Priority 1: Enable SIMD

Compile with -Dcpu=native to ensure the compiler emits AVX2+FMA (or NEON on ARM). This alone provides 6--13x speedup over scalar code.

Priority 2: Use K-quantization (Q4_K_M)

For models that fit in RAM at Q4_K precision, the memory bandwidth reduction provides 2.7x end-to-end speedup with minimal quality loss (< 1% perplexity degradation).

Priority 3: Cache blocking for batch > 1

When processing multiple tokens simultaneously (prefill, batch inference), switch from the simple kernel to matmulSIMD_f32_blocked. The blocked kernel's advantage grows with batch size:

Batch Size Simple (ms) Blocked (ms) Blocked Speedup
1 1.44 1.44 1.0x
8 11.2 8.9 1.3x
32 45.1 28.7 1.6x
128 180 89 2.0x

Priority 4: Thread parallelism for large models

For models with \( d \geq 4096 \), distribute blocked matmul across threads. ZigLlama uses Layer 1's ThreadPool to partition the \( M \) (row) dimension:

Threads 4096x4096 (ms) Speedup
1 3.95 1.0x
2 2.05 1.9x
4 1.12 3.5x
8 0.68 5.8x

Priority 5: BLAS fallback for very large matrices

For matrix sizes exceeding 8192x8192 (rare in inference but common in batched prefill), delegate to an external BLAS library (OpenBLAS, MKL) via ZigLlama's optional BLAS integration in Layer 1. BLAS libraries achieve 80--90% of peak FLOPS through hand-tuned micro-kernels.

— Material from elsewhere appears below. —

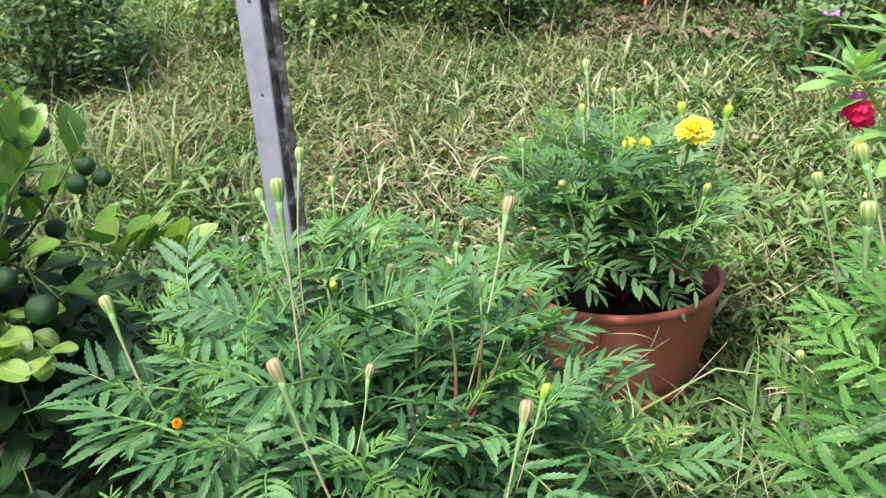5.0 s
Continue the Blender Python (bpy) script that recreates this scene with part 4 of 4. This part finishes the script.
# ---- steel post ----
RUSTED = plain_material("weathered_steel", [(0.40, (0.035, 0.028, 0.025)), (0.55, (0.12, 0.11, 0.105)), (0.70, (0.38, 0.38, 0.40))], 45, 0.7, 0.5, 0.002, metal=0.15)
def angle_post(foot, lean, height, wide, deep, thick):
    """A galvanised angle-iron post with a slightly rounded corner, one flange dark and mottled."""
    ob = thing("steel_post", foot, "weathered galvanised steel angle post leaning beside the bushes", "post")
    m = Matrix.Translation(foot) @ pose(0, 0, 0, lean[0], lean[1], 17)
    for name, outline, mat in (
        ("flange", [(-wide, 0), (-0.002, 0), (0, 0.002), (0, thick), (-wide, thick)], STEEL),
        ("side_flange", [(0.0, thick + 0.0005), (0.0, 0.002), (0.004, 0.004), (deep * 0.34, deep * 0.30), (deep * 0.34 - thick * 0.7, deep * 0.30 + thick * 0.7)], MOTTLED),
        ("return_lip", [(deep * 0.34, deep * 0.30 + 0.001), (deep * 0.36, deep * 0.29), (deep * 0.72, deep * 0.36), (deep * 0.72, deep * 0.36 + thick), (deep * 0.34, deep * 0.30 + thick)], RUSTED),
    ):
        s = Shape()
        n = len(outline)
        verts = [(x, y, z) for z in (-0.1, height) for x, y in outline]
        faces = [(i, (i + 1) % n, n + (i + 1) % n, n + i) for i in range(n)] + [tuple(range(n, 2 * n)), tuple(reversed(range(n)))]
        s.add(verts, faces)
        part(name, s.mesh(name, mat, False), None, ob, "dark mottled steel flange" if mat is MOTTLED else "light grey steel flange", m)
    for z in (0.755, 0.615):
        h = Shape()
        lathe(h, [(0.0025, 0.0), (0.0025, 0.0006), (0.001, 0.0006)], 12)
        part("bolt_hole", h, MOTTLED, ob, "", m @ Matrix.Translation((-wide * 0.45, -0.0005, z)) @ pose(0, 0, 0, 90, 0, 0))
    return ob


angle_post((-0.980, 0.90, 0.0), (0, -2.6), 1.5, 0.037, 0.030, 0.004)


# ---- shrubs behind the lawn ----
def shrub(name, at, rx, ry, h, n, L, W, mat, seed, label, category="shrub", shoots=14, flowers=0):
    """A wild shrub: woody shoots from one base and a loose crown of folded leaves with gaps."""
    r = np.random.default_rng(seed)
    rr = random.Random(seed)
    z0 = float(ground_z(np.array(at[0]), np.array(at[1])))
    base = (at[0], at[1], z0)
    ob = thing(name, base, label, category)
    tips = []
    for k in range(shoots):
        a, q = 2.39996 * k, math.sqrt((k + 0.5) / shoots)
        tip = Vector((at[0] + rx * q * math.cos(a), at[1] + ry * q * math.sin(a), z0 + h * (1.0 - 0.55 * q ** 2) * rr.uniform(0.8, 1.1)))
        foot = Vector((at[0] + 0.62 * (tip.x - at[0]), at[1] + 0.62 * (tip.y - at[1]), 0))
        foot.z = float(ground_z(np.array(foot.x), np.array(foot.y)))
        pts = bend(foot, tip, (0, 0, 0.03), 6)
        wood = Shape()
        tube(wood, pts, [0.007 - 0.005 * i / 6 for i in range(7)], 5)
        part("branch", wood, BARK, ob)
        tips.append((foot, tip))
    ids = r.integers(0, shoots, n)
    u = 0.06 + 0.97 * r.uniform(0, 1, n) ** 0.75
    P = np.array([[*a.lerp(b, float(t))] for (a, b), t in ((tips[i], t) for i, t in zip(ids, u))])
    P += r.normal(0, 1, (n, 3)) * np.array([rx, ry, h * 0.6]) * 0.17
    P[:, 2] = np.maximum(P[:, 2], ground_z(P[:, 0], P[:, 1]) + 0.02)
    az, el = r.uniform(0, 2 * np.pi, n), r.normal(0.25, 0.5, n)
    D = np.stack([np.cos(az) * np.cos(el), np.sin(az) * np.cos(el), np.sin(el)], -1)
    S = np.cross(D, np.array([0, 0, 1.0]) + r.normal(0, 0.35, (n, 3)))
    S /= np.linalg.norm(S, axis=1)[:, None]
    N = np.cross(S, D)
    l, w = (L * r.uniform(0.6, 1.25, n))[:, None], (W * r.uniform(0.7, 1.2, n))[:, None]
    V = np.stack([P, P + D * l * 0.4 + S * w * 0.5 + N * w * 0.12, P + D * l * 0.45, P + D * l * 0.4 - S * w * 0.5 + N * w * 0.12, P + D * l - N * l * 0.15], 1).reshape(-1, 3)
    base_i = (np.arange(n) * 5)[:, None]
    F = np.concatenate([base_i + np.array([[0, 1, 2]]), base_i + np.array([[0, 2, 3]]), base_i + np.array([[1, 4, 2]]), base_i + np.array([[2, 4, 3]])])
    crown = Shape().add(V, [tuple(f) for f in F.tolist()])
    part("crown", crown, mat, ob)
    for k in range(flowers):
        a, b = tips[(3 * k + 1) % shoots]
        five_petals(ob, b + Vector((0, -0.03, 0.02)), 0.036)
    return ob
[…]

Performance Comparison with llama.cpp

For context, the following table shows ZigLlama's Layer 2 kernel performance relative to llama.cpp on the same hardware:

Operation ZigLlama llama.cpp Ratio
Q4_K dequant (256 values) 45.3 ns 38.1 ns 0.84x
Q4_K matvec (4096x4096) 1.44 ms 1.21 ms 0.84x
F32 matmul (1024x1024) 68 ms 52 ms 0.76x
F32 matmul (4096x4096, 8 threads) 0.68 ms 0.49 ms 0.72x

Parity gap

ZigLlama achieves approximately 76--84% of llama.cpp performance in Layer 2 kernels. The gap is primarily due to llama.cpp's hand-tuned assembly micro-kernels (particularly for AVX2 dot products) and more aggressive register tiling. ZigLlama prioritizes code readability and educational clarity over the last 20% of performance -- a deliberate design choice documented in the Architecture section.

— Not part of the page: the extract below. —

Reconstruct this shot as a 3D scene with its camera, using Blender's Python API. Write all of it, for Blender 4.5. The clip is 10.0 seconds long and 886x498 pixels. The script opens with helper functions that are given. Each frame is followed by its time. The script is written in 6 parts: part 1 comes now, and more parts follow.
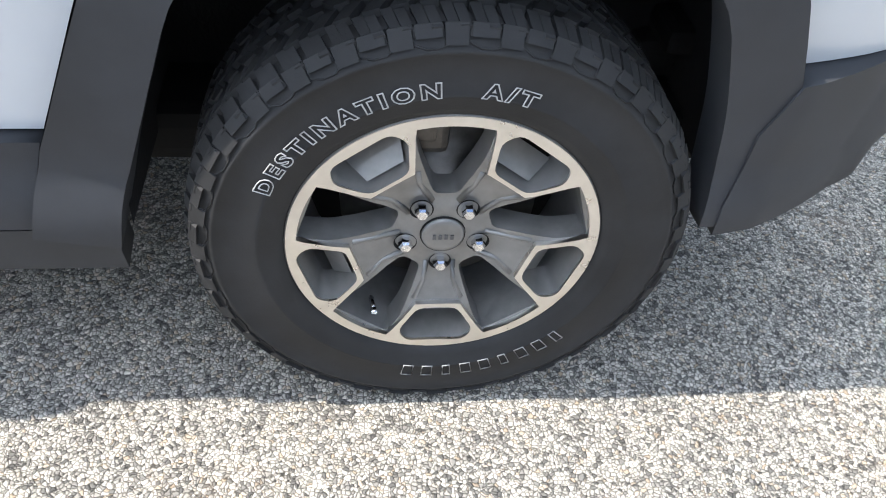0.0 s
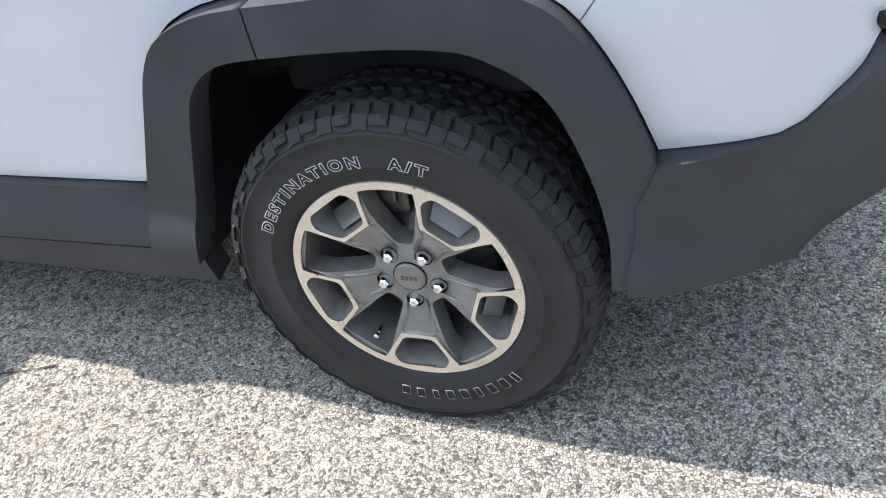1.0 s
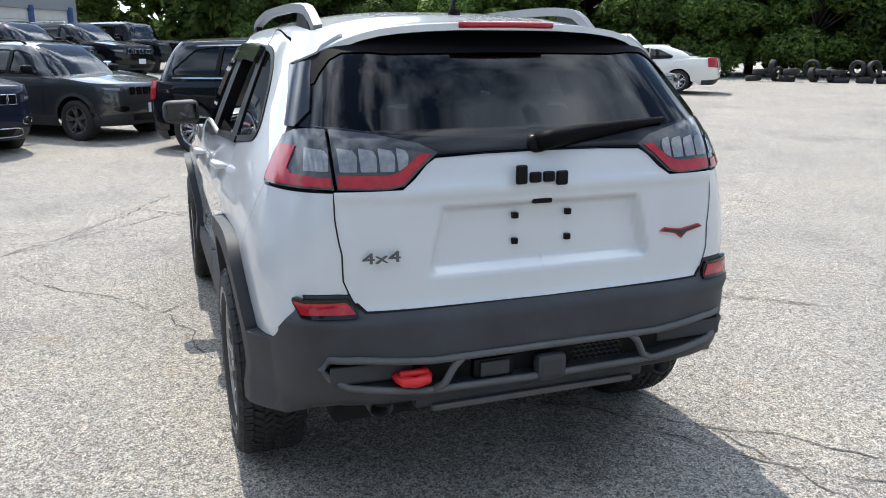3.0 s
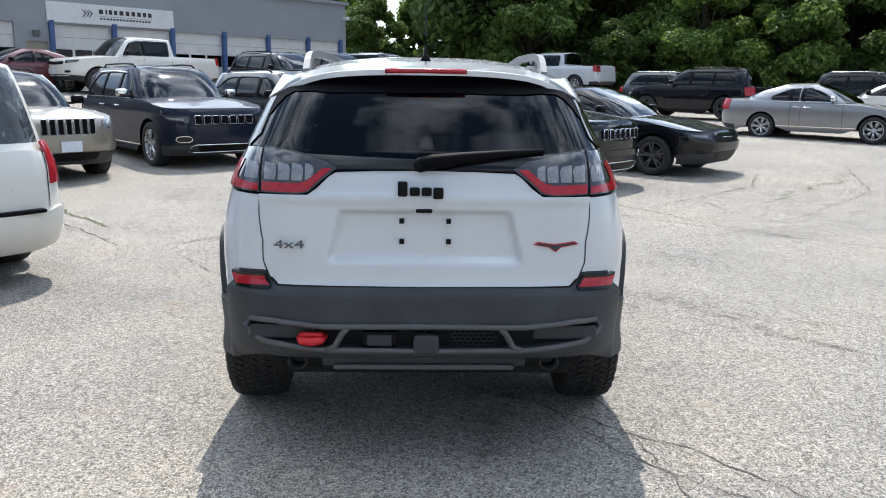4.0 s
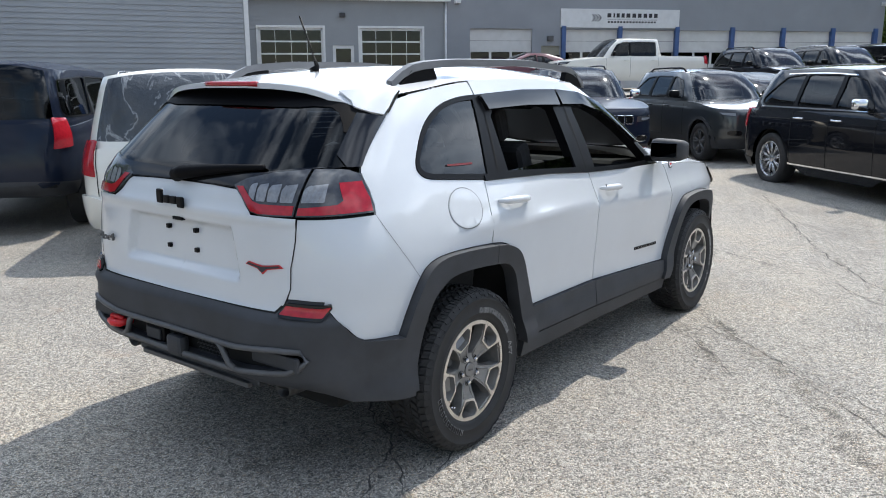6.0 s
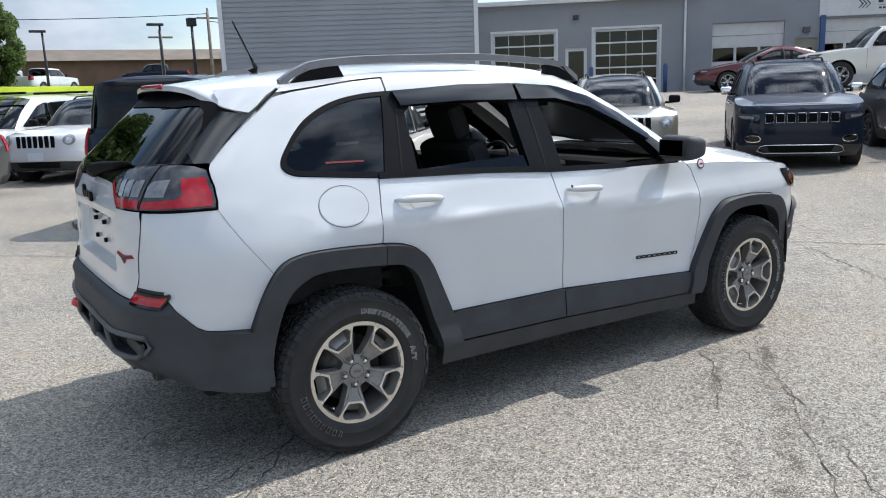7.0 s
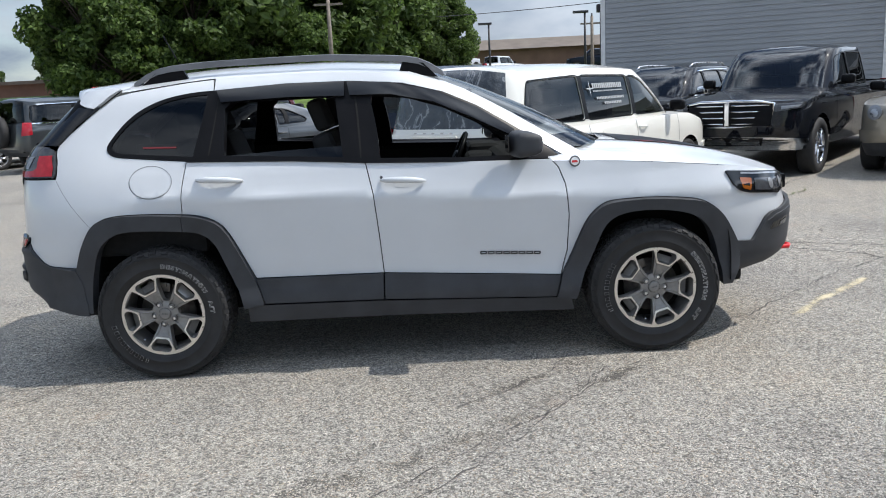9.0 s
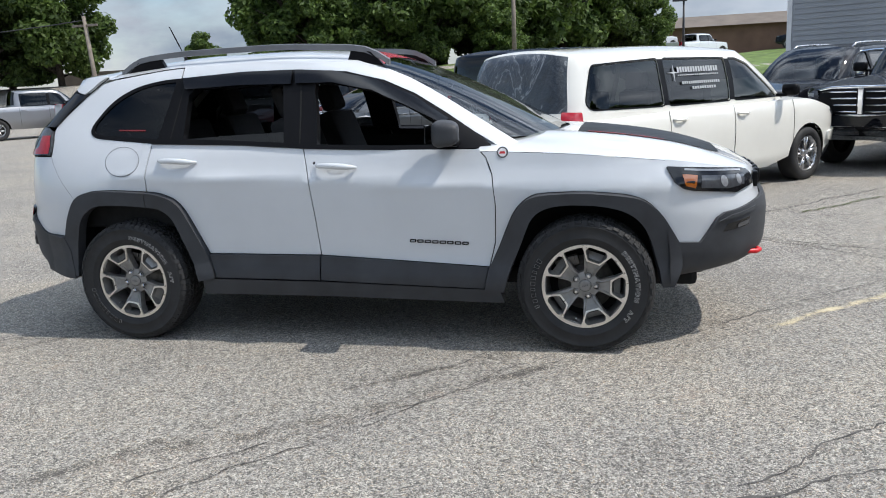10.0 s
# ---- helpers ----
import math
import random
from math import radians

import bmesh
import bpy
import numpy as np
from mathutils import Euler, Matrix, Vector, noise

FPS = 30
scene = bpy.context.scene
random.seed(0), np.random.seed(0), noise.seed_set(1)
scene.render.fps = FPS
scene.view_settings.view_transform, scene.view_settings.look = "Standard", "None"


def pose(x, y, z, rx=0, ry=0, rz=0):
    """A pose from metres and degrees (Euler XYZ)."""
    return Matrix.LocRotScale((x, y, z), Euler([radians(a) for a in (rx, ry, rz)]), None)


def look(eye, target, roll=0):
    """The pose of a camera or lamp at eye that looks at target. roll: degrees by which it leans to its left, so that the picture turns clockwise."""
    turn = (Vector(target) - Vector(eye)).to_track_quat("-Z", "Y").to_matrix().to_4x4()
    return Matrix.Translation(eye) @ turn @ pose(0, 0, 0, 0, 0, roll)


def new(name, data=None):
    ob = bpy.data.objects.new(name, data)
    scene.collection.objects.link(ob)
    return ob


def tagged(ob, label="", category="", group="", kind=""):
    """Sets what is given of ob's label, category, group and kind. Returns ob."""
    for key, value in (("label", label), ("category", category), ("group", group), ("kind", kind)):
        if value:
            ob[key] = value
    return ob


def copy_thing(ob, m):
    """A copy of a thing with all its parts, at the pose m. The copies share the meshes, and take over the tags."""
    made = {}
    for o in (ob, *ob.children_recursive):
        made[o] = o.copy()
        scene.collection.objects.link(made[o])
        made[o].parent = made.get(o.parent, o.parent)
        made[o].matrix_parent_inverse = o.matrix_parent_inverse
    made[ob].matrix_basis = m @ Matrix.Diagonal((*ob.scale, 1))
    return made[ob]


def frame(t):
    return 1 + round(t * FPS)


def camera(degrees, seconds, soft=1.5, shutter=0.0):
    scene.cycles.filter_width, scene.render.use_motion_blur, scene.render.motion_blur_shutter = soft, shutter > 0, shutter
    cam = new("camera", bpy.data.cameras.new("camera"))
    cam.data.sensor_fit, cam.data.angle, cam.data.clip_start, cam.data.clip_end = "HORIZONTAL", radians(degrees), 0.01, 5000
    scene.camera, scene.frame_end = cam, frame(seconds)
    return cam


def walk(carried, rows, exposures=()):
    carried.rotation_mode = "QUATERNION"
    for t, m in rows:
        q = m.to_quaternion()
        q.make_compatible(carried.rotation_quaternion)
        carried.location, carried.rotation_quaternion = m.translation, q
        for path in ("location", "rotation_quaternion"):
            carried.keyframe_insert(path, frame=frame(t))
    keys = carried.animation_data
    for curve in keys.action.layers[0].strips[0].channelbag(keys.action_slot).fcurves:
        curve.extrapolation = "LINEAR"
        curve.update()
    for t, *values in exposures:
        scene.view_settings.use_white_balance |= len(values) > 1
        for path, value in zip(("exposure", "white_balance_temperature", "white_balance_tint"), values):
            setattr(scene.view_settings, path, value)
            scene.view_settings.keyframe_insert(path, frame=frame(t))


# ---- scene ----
cam = camera(58.1, 10.0, soft=1.0)
PATH = [
    (0, (1.216, -1.738, 1.168), (1.461, -0.321, -0.222), 6.2),
    (0.5, (1.439, -1.885, 1.196), (1.297, -0.364, -0.094), -1.9),
    (1, (1.91, -1.943, 1.287), (1.25, -0.472, 0.103), -10.4),
    (1.5, (2.466, -1.857, 1.363), (1.267, -0.631, 0.334), -13.0),
    (2, (3.109, -1.755, 1.407), (1.58, -0.815, 0.526), -8.0),
    (2.5, (3.772, -1.48, 1.486), (2.056, -0.613, 0.938), -1.1),
    (2.7, (4.033, -1.353, 1.505), (2.272, -0.555, 0.993), -0.6),
    (3.8, (5.179, -0.309, 1.551), (3.229, -0.13, 1.143), 0.6),
    (4, (5.287, -0.022, 1.567), (3.329, 0.037, 1.161), 0.8),
    (4.5, (5.301, 0.722, 1.56), (3.363, 0.462, 1.142), 0.7),
    (5, (5.096, 1.496, 1.588), (3.229, 0.917, 1.165), 0.7),
    (5.5, (4.661, 2.207, 1.609), (2.924, 1.307, 1.19), 0.2),
    (5.7, (4.453, 2.486, 1.659), (2.784, 1.469, 1.237), 0.1),
    (6.8, (3.102, 3.651, 1.56), (1.922, 2.087, 1.162), -1.7),
    (7, (2.849, 3.884, 1.569), (1.773, 2.245, 1.172), -2.1),
    (7.5, (2.169, 4.296, 1.561), (1.366, 2.506, 1.169), -2.8),
    (8, (1.428, 4.662, 1.553), (0.906, 2.77, 1.166), -3.6),
    (8.5, (0.662, 4.93, 1.518), (0.429, 2.982, 1.125), -3.4),
    (9, (-0.143, 5.184, 1.501), (-0.167, 3.222, 1.11), -3.0),
    (9.5, (-0.89, 5.186, 1.476), (-0.677, 3.238, 1.075), -2.8),
    (10, (-1.617, 5.067, 1.478), (-1.15, 3.167, 1.063), -2.9),
]
walk(cam, [(t, look(eye, target, roll)) for t, eye, target, roll in PATH], [(0, 2.2), (1, 2.1), (1.5, 1.92), (2, 1.68), (2.5, 1.64), (4, 1.62), (5.5, 1.54), (7, 1.34), (8, 1.3), (10, 1.16)])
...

Appendix: Benchmark Reproduction

To reproduce the benchmarks in this page:

// Run with: zig build bench -- --layer2
const bench = @import("bench");

pub fn main() !void {
    var gpa = std.heap.GeneralPurposeAllocator(.{}){};
    defer _ = gpa.deinit();

    const config = BenchConfig{
        .warmup_iterations = 10,
        .measurement_iterations = 100,
        .disable_turbo = true,
    };

    // Matrix multiplication benchmarks
    for ([_]usize{ 64, 256, 512, 1024, 4096 }) |n| {
        const A = try gpa.allocator().alloc(f32, n * n);
        defer gpa.allocator().free(A);
        const B = try gpa.allocator().alloc(f32, n * n);
        defer gpa.allocator().free(B);
        const C = try gpa.allocator().alloc(f32, n * n);
        defer gpa.allocator().free(C);

        // Fill with random data
        fillRandom(A);
        fillRandom(B);

        const result = config.run(matmulSIMD_f32_blocked, .{ A, B, C, n, n, n });
        const gflops = @as(f64, 2.0 * n * n * n) / result.mean_ns;
        std.debug.print("{}x{}: {d:.1} GFLOPS (mean={d:.1}ms, p95={d:.1}ms)\n",
            .{ n, n, gflops, result.mean_ns / 1e6, result.p95_ns / 1e6 });
    }
}

References


  1. Williams, S. et al. "Roofline: An Insightful Visual Performance Model for Multicore Architectures." Communications of the ACM, 52(4), 2009. 

  2. Intel Corporation. "Intel 64 and IA-32 Architectures Optimization Reference Manual." 2024. 

  3. Gerganov, G. "llama.cpp benchmarks." https://github.com/ggerganov/llama.cpp/discussions 

  4. Goto, K. and van de Geijn, R. "Anatomy of High-Performance Matrix Multiplication." ACM TOMS, 34(3), 2008.